President's column
When my younger daughter was about six years of age, and not very long after she had learned to ride a bike, we decided to have a family cycle along the Forth & Clyde Canal from Dullatur to the Falkirk Wheel. Four bikes were loaded onto the back of the car, then unloaded and we set off on the towpath. It would be a bit of an adventure, but hopefully not too much for Fiona or her older sister Claire. No hills always helps when you are on a bike.
After about 10 minutes, Fiona was tired. This didn’t bode well. She was encouraged and she persevered. We stopped, as I recall, another couple of times in the following 20 minutes or so. We told her that we were all on the same journey, that the exercise was good for her – we probably promised chocolate. Eventually, and to my shame after too long, we all stopped for a proper rest. Only then did I notice that the cable to the back brake on Fiona’s bike had been caught when I took the bike off the bike rack. Fiona had been cycling for half an hour with her brakes on. I feel guilty about that to this day.
In so many ways COVID has put the brakes on so many aspects of our life. There have been lots of things we simply have not been able to do but, perhaps even worse, the things we have done have been made much more difficult.
Education hurdle
The Society’s Donald Dewar Debating Tournament was held on an entirely virtual footing this year, and it was my pleasure to speak to the school students and announce Peebles High as the tournament winners. As well as impacting on their studies, the pandemic with its consequential uncertainty around education, careers and general day-to-day living will have affected the wellbeing, confidence and general happiness of students.

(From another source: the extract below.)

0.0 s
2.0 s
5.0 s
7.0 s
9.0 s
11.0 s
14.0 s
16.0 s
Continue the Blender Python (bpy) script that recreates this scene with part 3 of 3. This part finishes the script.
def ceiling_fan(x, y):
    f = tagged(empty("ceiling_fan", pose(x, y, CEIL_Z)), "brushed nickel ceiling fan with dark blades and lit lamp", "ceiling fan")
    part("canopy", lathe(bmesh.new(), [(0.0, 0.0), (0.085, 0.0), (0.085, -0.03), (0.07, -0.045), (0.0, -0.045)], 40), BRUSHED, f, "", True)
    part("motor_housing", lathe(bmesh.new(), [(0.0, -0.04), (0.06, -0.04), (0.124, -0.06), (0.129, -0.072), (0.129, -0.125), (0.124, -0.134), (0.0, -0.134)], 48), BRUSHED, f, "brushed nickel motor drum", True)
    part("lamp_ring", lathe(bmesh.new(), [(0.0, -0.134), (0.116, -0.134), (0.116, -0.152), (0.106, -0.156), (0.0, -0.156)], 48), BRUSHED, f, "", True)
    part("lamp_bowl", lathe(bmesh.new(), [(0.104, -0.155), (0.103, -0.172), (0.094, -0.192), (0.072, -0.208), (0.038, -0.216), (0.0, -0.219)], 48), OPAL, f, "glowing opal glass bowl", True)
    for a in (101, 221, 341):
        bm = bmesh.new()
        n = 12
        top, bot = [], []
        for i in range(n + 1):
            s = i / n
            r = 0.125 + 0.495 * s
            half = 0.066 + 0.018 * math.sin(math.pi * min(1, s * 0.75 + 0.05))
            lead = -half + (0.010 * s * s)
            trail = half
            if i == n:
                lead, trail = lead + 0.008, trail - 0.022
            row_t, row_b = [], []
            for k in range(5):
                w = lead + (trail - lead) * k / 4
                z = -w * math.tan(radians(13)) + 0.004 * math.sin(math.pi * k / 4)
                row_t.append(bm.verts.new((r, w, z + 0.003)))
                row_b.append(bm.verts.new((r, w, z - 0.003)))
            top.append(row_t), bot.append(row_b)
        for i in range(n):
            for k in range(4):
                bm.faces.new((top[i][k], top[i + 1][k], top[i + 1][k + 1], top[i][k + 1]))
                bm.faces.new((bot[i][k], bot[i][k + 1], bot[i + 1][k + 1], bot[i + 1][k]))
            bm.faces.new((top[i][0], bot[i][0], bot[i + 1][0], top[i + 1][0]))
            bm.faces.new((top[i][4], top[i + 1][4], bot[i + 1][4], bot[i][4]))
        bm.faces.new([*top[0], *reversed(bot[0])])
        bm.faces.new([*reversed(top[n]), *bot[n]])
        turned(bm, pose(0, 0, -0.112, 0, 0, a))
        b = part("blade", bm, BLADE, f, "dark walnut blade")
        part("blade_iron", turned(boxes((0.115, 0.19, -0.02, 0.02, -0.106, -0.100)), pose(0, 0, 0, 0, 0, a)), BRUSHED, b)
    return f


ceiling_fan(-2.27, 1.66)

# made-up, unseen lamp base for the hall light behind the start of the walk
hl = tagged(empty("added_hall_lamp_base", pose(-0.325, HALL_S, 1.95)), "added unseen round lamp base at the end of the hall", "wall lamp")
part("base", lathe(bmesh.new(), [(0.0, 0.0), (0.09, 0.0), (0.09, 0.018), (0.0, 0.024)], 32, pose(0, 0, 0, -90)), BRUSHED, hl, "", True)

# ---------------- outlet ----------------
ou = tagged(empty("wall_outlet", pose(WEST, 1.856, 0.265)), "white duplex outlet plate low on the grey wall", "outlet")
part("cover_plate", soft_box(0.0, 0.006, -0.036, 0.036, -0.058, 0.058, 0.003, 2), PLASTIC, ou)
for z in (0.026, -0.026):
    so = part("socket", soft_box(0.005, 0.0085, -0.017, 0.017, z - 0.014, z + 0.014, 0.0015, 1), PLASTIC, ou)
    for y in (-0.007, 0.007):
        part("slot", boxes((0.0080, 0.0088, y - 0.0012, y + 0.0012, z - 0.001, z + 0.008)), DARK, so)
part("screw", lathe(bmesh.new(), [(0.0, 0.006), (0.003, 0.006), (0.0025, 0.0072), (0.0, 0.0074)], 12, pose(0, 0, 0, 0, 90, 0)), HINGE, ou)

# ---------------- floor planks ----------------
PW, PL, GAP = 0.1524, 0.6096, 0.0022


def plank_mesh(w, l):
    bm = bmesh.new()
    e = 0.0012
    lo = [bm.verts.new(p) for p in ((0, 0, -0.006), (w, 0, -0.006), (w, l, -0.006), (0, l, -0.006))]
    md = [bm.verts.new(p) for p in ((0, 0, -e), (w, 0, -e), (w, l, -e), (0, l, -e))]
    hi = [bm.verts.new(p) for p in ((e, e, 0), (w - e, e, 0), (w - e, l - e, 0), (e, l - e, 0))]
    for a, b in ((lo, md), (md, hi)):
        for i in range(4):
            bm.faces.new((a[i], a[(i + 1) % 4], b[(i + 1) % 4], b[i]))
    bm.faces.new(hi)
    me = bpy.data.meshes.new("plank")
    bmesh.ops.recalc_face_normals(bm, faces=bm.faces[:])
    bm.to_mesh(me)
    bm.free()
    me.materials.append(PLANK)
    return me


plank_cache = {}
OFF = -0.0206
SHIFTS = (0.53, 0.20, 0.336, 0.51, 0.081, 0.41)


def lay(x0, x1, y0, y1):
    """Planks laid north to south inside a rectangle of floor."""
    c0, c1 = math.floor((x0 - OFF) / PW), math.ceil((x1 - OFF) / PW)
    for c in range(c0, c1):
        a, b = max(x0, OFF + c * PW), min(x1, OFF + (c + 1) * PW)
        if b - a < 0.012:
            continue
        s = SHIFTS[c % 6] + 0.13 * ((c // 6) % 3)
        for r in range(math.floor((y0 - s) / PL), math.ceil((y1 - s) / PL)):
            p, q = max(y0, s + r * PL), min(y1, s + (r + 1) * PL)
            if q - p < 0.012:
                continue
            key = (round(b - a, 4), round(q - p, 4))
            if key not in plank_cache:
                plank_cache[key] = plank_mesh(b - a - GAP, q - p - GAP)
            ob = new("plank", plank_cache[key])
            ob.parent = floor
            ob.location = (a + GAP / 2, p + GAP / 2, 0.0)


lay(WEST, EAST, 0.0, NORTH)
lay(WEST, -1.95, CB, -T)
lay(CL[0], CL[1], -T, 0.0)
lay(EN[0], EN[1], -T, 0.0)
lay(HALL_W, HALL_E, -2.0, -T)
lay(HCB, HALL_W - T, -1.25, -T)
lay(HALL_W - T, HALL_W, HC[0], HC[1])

I hope that their participation in the debates was of benefit to them and also a balance to some of the rubbish with which they’ve had to live.
It was also a great pleasure for me to “speak” at the graduation ceremony for the Law School of the University of Strathclyde. As well as being an alumnus of that institution, I am the third successive President to have been so. I have seen at first hand how much more difficult remote university study has been in the year of COVID; Fiona, now 25, has just completed her Diploma in Legal Practice and is set to start her traineeship. So much is learned from the shared experience of university life, whether that be in the common room, in the library or, yes, even in the pub! Those students who have been required to do without that, but have still succeeded in their studies, should be very proud of themselves.
The Rising Star award was presented at the In-house Lawyers’ Conference. We recognised that the value of supervision, mentoring and learning by osmosis as we work alongside more experienced colleagues was not to be underestimated. Current circumstances made those layers of in-practice development very difficult and it was to the credit to Angus Niven of BoxMedia, the award winner, and to Anna Ziarkowska of Aberdeenshire Council, as runner up, that they had achieved so much so early in their careers.
Check your brakes
So too with those of us who have been at this for a while. Over the past year, we have been required to endure extraordinary circumstances. We have all had to adapt, in a very short timeframe, to significant business interruption, to working from home and to communicating online. We have had to work longer and harder than ever to mitigate the effects of the pandemic. New and seemingly everchanging work practices have not made it easy, but we have persevered and will continue to do so.
But there are things about which we can do something. For my own part, I still try, metaphorically, to check the brakes both in my office and in my work for the Society, to ensure that I am not held back unnecessarily. I would urge you to do the same.